#### [Aim]
Quote the data exactly, first line to the line containing "-90, 72, G3)", with no pictures.
===============
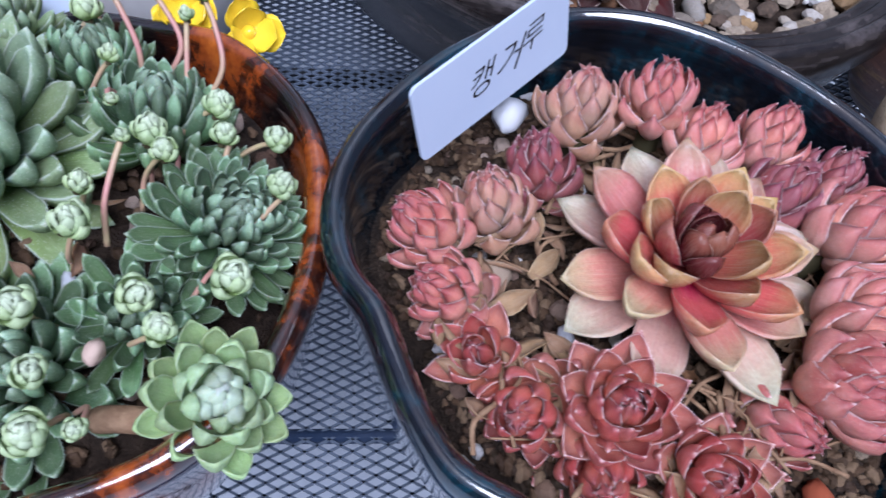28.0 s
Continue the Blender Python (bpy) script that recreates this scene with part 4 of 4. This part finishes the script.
rosette("houseleek", deep, (-0.3250, 0.2440, 0.4150), 0.0275, "broad dark green houseleek rosette", 124, 1.0, 86, -8, 22, -150, 70, G3, inner=0.3, epow=0.85)
rosette("houseleek", blue, (-0.330, 0.3000, 0.4150), 0.0149, "small blue-green houseleek rosette", 36, 1.0, 84, 10, 8, 140, 71, G3)
rosette("houseleek", lime, (-0.295, 0.2525, 0.4030), 0.0182, "young green leaves under the large rosette", 14, 0.6, 50, -6, 6, -90, 72, G3)

# round young buds on runners
def web_mat(name, stops, dark=(0.19, 0.30, 0.08), light=(0.30, 0.42, 0.13)):
    n = Nodes(name)
    uv = n.node("SeparateXYZ", {0: n.co.outputs["UV"]})
    i = n.node("ObjectInfo").outputs["Random"]
    f = n.noise(7, 5)
    c = n.mix(i, dark, light)
    c = n.mix(n.ramp(n.math("ADD", uv.outputs[1], n.math("MULTIPLY", n.math("SUBTRACT", f, 0.5), 0.8)), stops), c, (0.70, 0.77, 0.60))
    n.bump(n.noise(22, 4), 0.5, 0.0008)
    return n.done(c, 0.75, 0.0, 0.15)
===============
#### [Finished answer]
28.0 s
Continue the Blender Python (bpy) script that recreates this scene with part 4 of 4. This part finishes the script.
rosette("houseleek", deep, (-0.3250, 0.2440, 0.4150), 0.0275, "broad dark green houseleek rosette", 124, 1.0, 86, -8, 22, -150, 70, G3, inner=0.3, epow=0.85)
rosette("houseleek", blue, (-0.330, 0.3000, 0.4150), 0.0149, "small blue-green houseleek rosette", 36, 1.0, 84, 10, 8, 140, 71, G3)
rosette("houseleek", lime, (-0.295, 0.2525, 0.4030), 0.0182, "young green leaves under the large rosette", 14, 0.6, 50, -6, 6, -90, 72, G3)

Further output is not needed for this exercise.